* Recorded information *
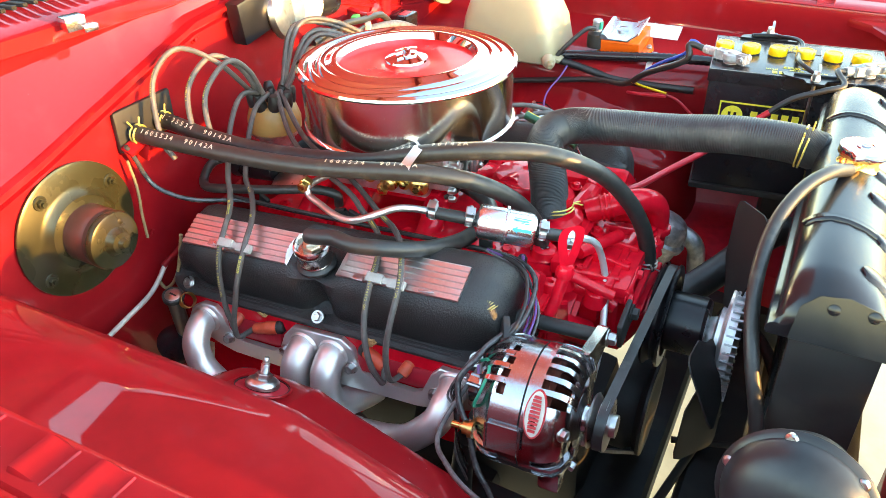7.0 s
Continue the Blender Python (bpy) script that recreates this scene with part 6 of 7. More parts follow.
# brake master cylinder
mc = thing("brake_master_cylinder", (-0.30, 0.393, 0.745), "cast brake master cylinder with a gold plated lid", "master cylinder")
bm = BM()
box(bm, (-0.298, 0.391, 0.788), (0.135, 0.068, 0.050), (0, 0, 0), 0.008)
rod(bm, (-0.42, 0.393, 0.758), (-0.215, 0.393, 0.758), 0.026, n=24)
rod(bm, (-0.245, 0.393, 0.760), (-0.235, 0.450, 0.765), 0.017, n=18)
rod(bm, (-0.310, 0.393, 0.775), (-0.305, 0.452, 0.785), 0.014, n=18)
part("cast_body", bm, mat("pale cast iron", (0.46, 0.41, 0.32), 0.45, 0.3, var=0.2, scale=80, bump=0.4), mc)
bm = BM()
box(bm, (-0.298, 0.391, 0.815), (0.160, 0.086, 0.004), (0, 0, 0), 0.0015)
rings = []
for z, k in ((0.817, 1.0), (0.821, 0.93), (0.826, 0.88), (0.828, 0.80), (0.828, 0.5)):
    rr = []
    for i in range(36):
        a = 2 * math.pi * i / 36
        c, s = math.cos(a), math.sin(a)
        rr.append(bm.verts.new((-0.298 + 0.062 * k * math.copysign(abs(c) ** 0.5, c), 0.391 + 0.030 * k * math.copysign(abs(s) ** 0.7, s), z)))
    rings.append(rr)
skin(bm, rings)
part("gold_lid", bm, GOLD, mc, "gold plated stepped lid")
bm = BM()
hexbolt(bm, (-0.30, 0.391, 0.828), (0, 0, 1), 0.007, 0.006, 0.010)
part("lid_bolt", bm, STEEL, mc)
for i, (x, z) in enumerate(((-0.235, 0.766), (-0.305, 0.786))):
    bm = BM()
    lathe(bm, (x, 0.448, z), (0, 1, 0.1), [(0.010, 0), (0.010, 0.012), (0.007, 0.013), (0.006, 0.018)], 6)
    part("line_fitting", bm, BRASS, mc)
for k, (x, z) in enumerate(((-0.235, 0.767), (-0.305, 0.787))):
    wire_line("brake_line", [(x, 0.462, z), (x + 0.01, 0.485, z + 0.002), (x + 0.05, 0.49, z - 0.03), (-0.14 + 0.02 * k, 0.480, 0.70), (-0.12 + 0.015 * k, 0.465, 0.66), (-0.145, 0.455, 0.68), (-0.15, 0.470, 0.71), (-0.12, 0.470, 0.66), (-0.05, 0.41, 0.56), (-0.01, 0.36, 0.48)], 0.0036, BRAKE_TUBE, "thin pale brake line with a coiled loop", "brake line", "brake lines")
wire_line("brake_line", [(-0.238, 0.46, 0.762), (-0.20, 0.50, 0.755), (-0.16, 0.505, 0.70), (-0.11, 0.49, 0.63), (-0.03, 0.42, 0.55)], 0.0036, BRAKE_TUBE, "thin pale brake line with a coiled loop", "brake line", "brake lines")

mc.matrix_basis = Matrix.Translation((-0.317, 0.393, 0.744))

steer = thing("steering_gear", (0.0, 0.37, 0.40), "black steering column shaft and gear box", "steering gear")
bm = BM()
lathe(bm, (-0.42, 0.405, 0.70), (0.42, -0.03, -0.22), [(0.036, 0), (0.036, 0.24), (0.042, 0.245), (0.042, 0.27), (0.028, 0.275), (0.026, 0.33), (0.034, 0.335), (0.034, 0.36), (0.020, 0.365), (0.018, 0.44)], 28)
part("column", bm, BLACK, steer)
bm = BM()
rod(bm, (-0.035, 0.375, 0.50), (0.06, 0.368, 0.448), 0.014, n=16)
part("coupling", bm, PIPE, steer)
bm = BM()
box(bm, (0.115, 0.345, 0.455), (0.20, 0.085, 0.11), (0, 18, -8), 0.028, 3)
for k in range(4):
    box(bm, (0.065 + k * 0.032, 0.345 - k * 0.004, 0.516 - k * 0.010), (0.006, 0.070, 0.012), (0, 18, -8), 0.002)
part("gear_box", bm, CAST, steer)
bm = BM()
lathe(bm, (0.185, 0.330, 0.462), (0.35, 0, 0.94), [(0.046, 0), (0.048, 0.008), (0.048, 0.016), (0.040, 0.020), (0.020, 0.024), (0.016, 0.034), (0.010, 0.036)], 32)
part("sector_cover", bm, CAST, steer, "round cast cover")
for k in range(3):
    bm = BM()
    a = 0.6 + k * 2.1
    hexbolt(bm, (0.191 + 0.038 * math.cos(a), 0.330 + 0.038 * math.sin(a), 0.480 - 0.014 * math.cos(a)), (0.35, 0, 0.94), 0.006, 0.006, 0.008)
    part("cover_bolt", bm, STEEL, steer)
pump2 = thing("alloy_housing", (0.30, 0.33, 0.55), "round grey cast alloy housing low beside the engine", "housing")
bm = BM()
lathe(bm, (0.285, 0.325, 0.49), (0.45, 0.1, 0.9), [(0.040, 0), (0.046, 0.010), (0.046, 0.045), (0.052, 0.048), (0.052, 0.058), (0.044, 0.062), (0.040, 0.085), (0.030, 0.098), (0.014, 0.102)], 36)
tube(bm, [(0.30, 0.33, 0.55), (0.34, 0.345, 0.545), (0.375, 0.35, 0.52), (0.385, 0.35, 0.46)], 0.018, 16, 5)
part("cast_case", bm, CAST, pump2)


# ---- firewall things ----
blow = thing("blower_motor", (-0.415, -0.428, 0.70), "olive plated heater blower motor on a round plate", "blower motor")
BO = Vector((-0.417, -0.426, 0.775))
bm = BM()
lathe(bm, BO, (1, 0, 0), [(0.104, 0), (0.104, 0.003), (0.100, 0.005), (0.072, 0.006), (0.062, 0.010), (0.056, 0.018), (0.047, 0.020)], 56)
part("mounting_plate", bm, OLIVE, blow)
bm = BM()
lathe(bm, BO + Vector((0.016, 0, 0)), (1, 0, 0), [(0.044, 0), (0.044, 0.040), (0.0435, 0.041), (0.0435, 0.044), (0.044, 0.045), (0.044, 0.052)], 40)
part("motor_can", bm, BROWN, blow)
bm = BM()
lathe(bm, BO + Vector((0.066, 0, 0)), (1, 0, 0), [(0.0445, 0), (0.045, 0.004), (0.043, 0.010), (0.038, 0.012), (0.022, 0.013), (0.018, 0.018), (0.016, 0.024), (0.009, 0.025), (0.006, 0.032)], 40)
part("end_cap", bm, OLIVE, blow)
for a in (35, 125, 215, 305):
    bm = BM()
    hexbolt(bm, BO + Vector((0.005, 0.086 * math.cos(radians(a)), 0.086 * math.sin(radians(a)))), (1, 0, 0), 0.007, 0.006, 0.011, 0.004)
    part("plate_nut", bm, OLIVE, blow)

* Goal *
Only the number is wanted: how many lines of the data contain the word "with"?

* Solution below *
4